2.3 EPA, FDA, and USDA should create a training and information network that links across the biomanufacturing infrastructure hubs and existing or future federally funded advanced biomanufacturing centers (e.g., BioMade, BioFAB, NIIMBL, and other relevant centers), and to assign regulatory scientists as affiliates to the biomanufacturing infrastructure hubs.
Recommendation 3: A New, Data-Based Strategy for the Bioeconomy
3.1 The National Science and Technology Council (NSTC) should prepare a long-term (10-year) strategy for the bioeconomy. This strategy should be informed by the reports required by the CHIPS and Science Act and EO 14081. The strategy should be completed and delivered within 18 months to the OSTP Director. The strategy must consider the long-term economic, environmental, and societal benefits and liabilities of the proposed actions and policies as well as national security implications.
3.2 The OSTP Director should include research needs of the bioeconomy as a key component of the National Biotechnology and Biomanufacturing Initiative outlined in EO 14081, and the National Engineering Biology Research and Development Initiative and the 5-year coordinated research report designated by the CHIPS and Science Act to be delivered in 2023. These plans should emphasize the fundamental and translational research needed to accelerate the growth of the bioeconomy and other key objectives for international competitiveness.

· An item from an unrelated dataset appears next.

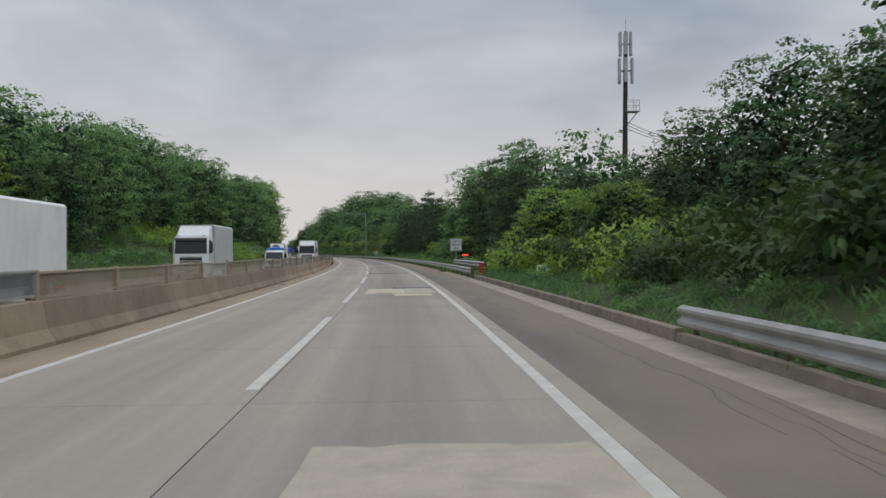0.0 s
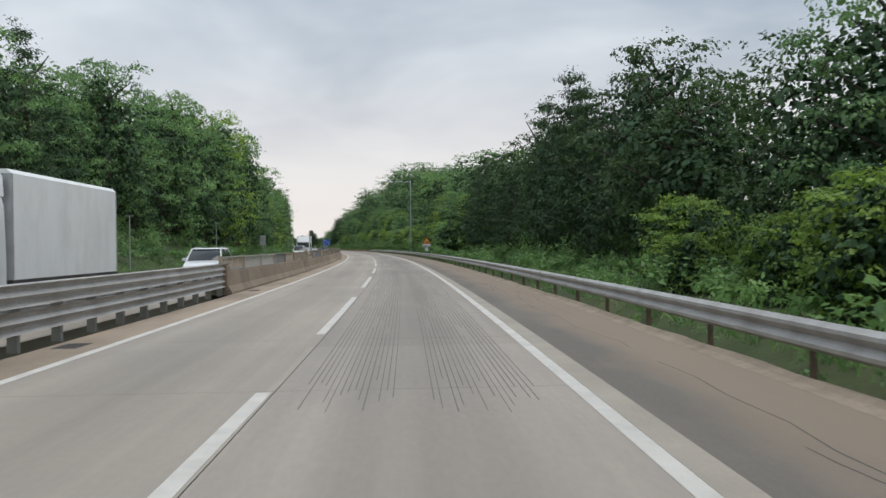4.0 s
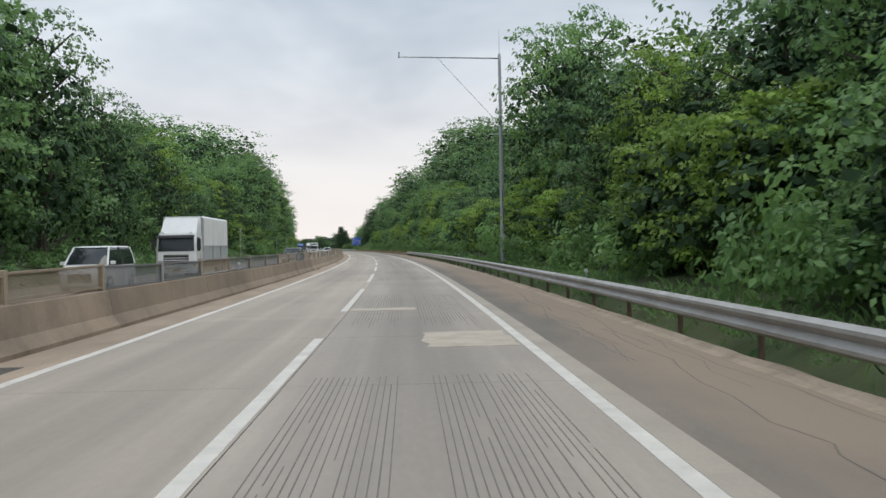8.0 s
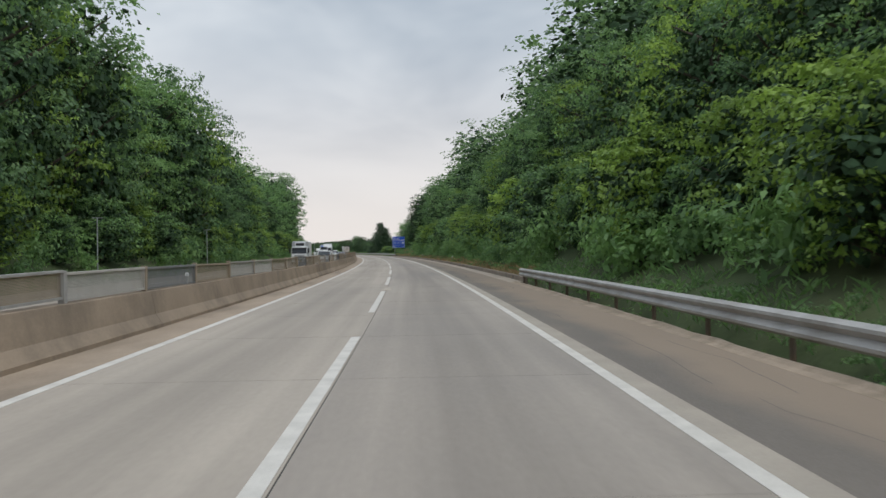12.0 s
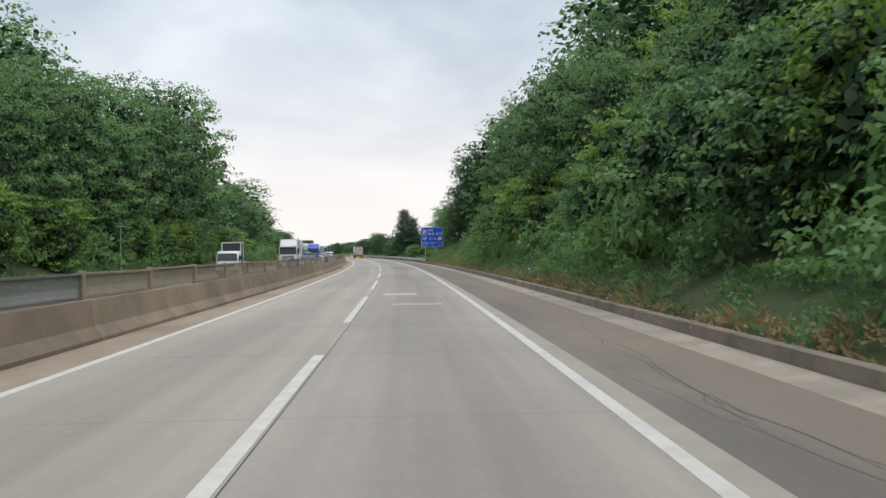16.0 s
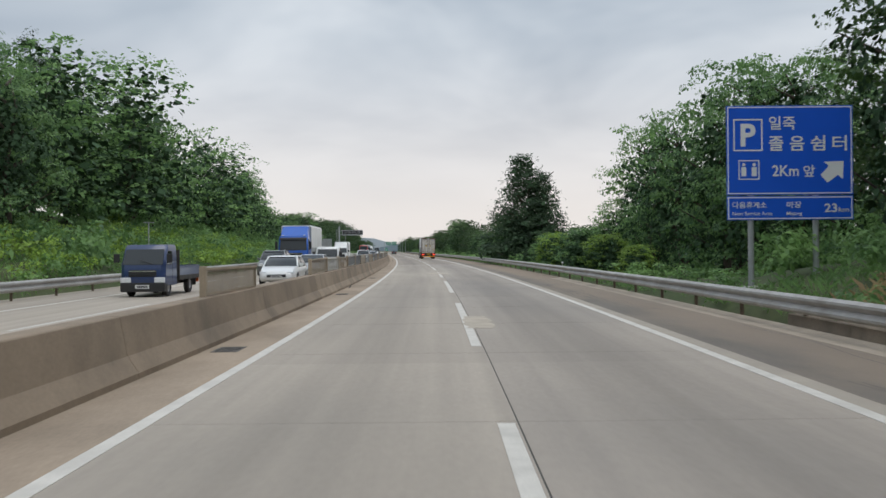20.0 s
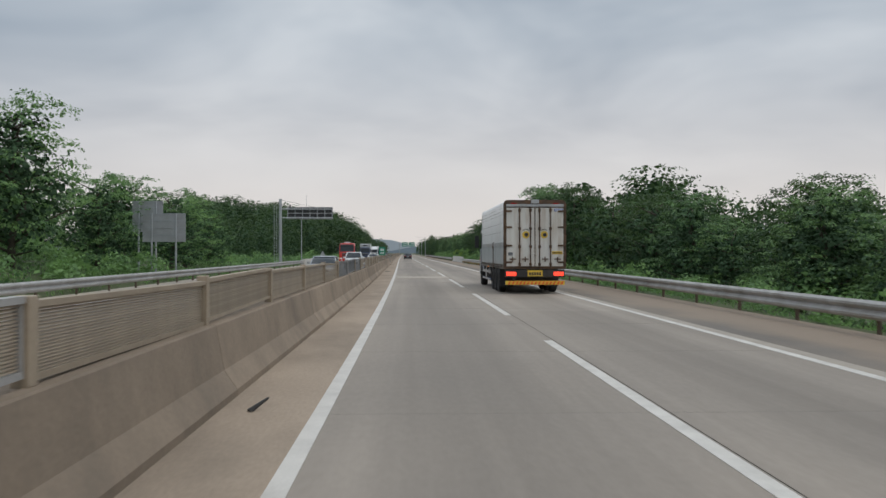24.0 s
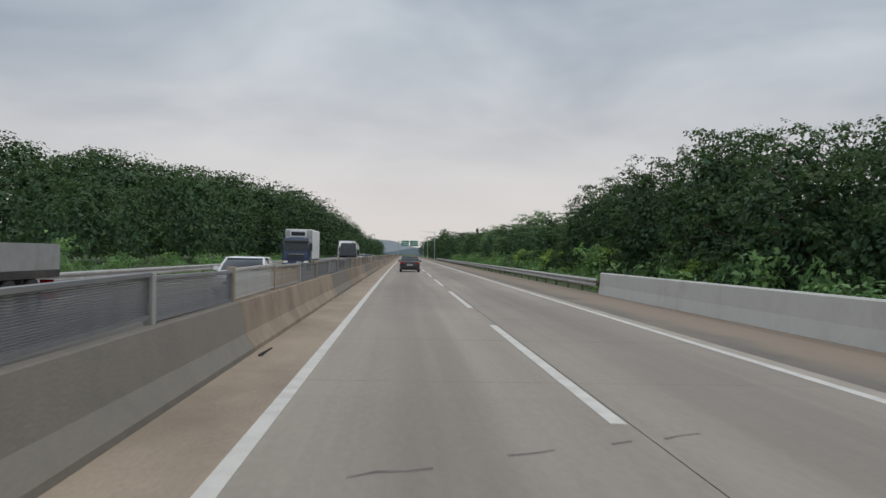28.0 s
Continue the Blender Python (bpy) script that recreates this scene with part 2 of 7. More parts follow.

3.3 The Secretary of Commerce should direct the Bureau of Economic Analysis to establish a satellite account for the bioeconomy as soon as possible and no later than FY 2024. Federal statistical agencies should plan to provide data for the strategy’s established metrics and request the resources necessary to do so in their budget requests for FY 2025. The plan should provide the data necessary for the metrics defined by the NSTC strategy and with the cadence necessary to track the bioeconomy.